В книге «Так говорил Заратустра», в главе «О видении и загадке», карлик пересказывает Заратустре главные положения учения о вечном возвращении, затем, в главе «Выздоравливающий», то же самое делают и звери — орел и змея, однако Заратустра отвергает и тот, и другой пересказ, угрожая первому бросить его на опасной горной тропе, а вторых называя шарманщиками. И дело не в том, что о вечном возвращении говорится неверно — пересказ весьма точен, — но в том, что понимать только разумом, даже чувствовать и даже уметь объяснить недостаточно — надо ещё измениться и, пребывая в мгновении, пережить эту мысль всем существом.

«Он [Заратустра] не только говорит иначе, он и сам иной...» (Ecce homo, Предисловие, 4).

 

***

Белый фон, лаконичный портрет, тёмно-красная врезка: новое издание «Воли к власти» Фридриха Ницше. Нужна ли вообще эта книга? Наш прагматичный мир стремительных технологий безразличен к философам и поэтам, и предпочел бы, будь то возможно, вовсе не знать таковых. Но этот мир — не последний критерий: для философии он в свою очередь представляет весьма незначительный интерес. Современному миру лишь несколько столетий, философия же существует тысячи, если не миллионы лет.

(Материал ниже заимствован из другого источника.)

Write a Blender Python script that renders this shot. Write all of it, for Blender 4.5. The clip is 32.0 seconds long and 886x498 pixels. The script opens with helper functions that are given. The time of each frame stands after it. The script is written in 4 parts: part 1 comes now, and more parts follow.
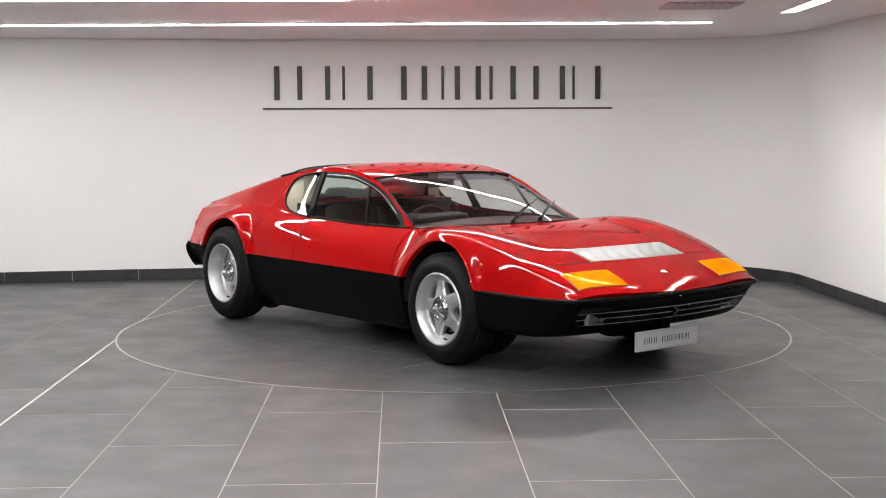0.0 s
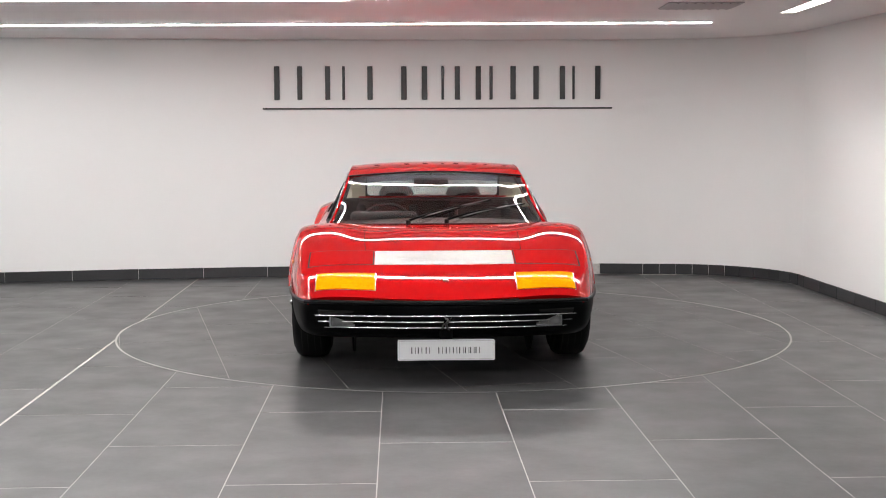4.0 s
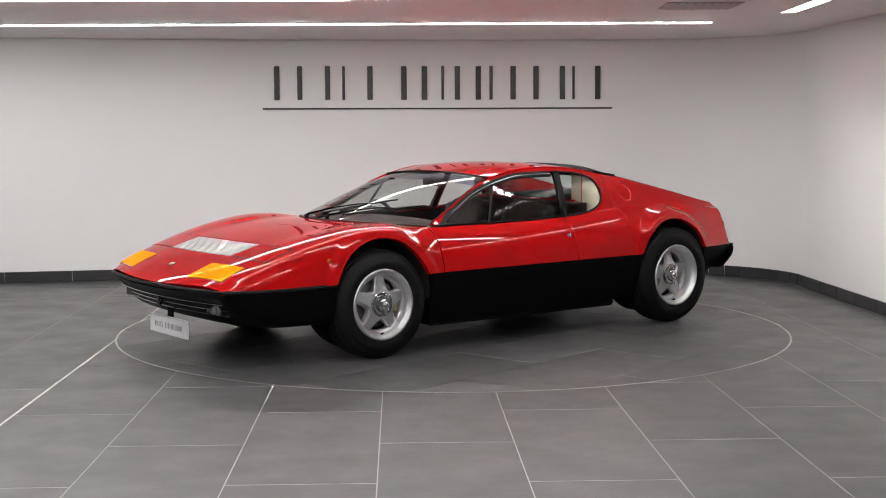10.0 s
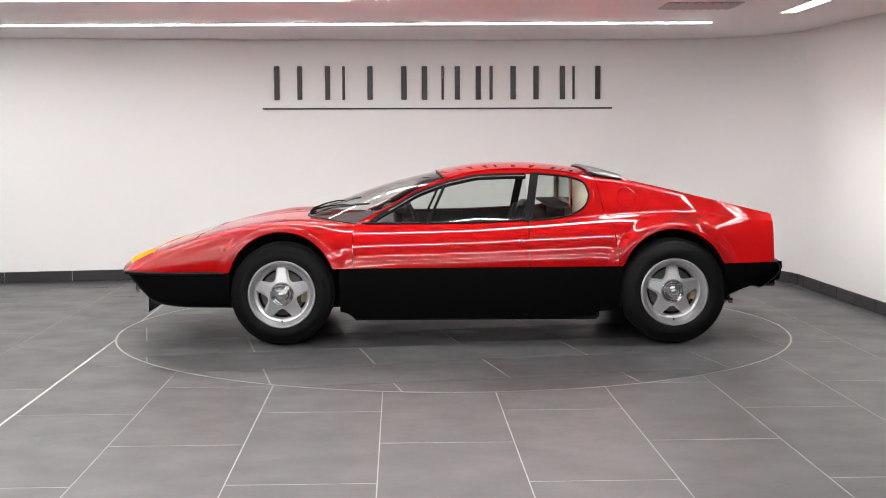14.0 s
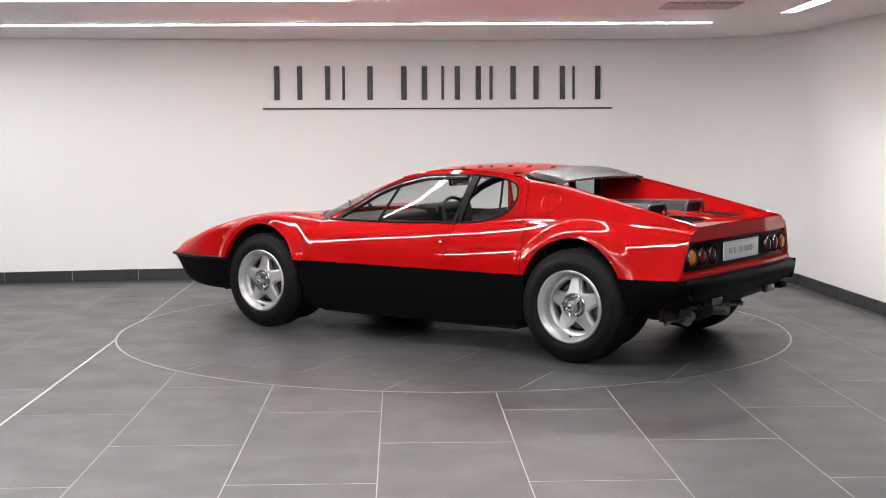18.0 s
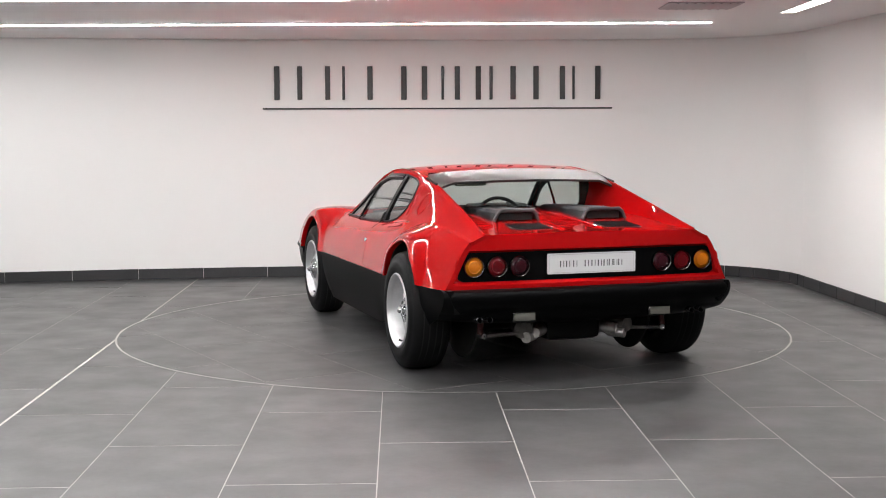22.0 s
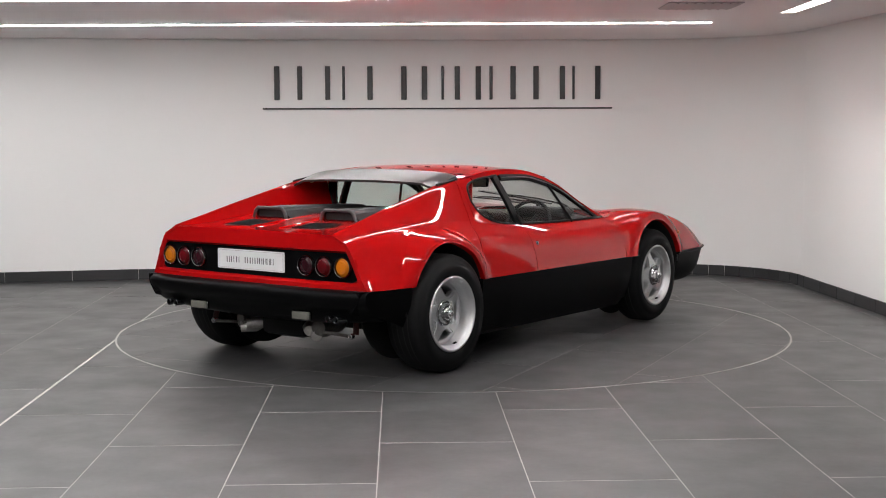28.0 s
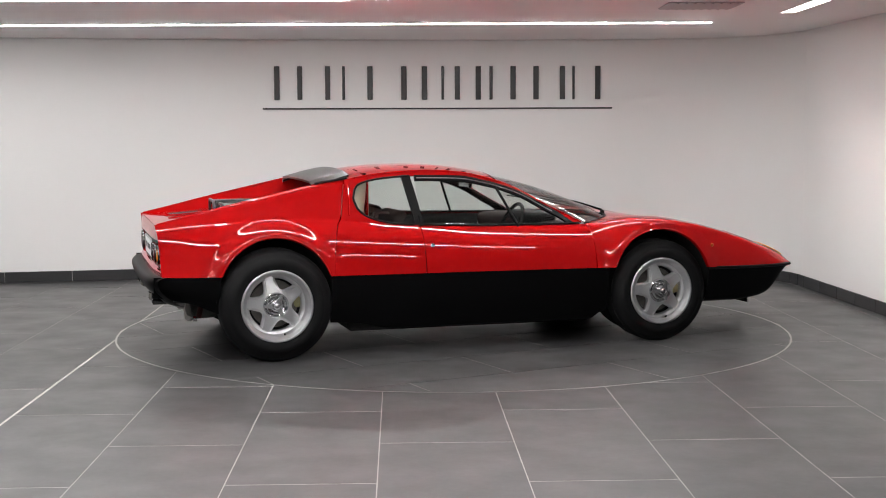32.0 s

Появление подобной книги — событие, и не имеет значения, сколько людей отдает себе в том отчет. Тем более, что в данном случае это не переиздание — в книгу включены крайне интересные главы, разделы, в том числе и посвящённые исключительно метафизике, по цензурным соображениям ранее не переводившиеся на русский язык. Выходит, что даже по отношению к великим философам, самым, казалось бы, мудрым из нас, всегда найдутся ещё более мудрые, которые лучше них понимают суть дела и знают, что надо оставить, а что опустить. Неудивительно, что соображения этих людей очень непросто взять в толк: чем, например, неугодно приведённое выше высказывание под номером 1065?

Первое полное издание «Воли к власти» на русском языке завершает статья, вернее, целая работа о Ницше под названием «Ecce liber. Опыт ницшеанской апологии», автор — Николай Орбел. Работа написана увлекательно и интенсивно, весьма многоплановая, с непредсказуемыми поворотами и множеством неожиданных тем. Но главное, она отличается глубиной. Какие-то места читаются на едином дыхании, где-то возможно недоумение или протест, но, как известно, pro et contra существуют всегда. Так или иначе, но статья интересная, и её, безусловно, стоит прочесть.

Закончить эту небольшую заметку, написанную в связи с выходом книги, лучше словами самого Ницше: «Я никого не хочу склонять к философии: необходимо, наверное, даже желательно, чтобы философ был редким растением» («Воля к власти», 420).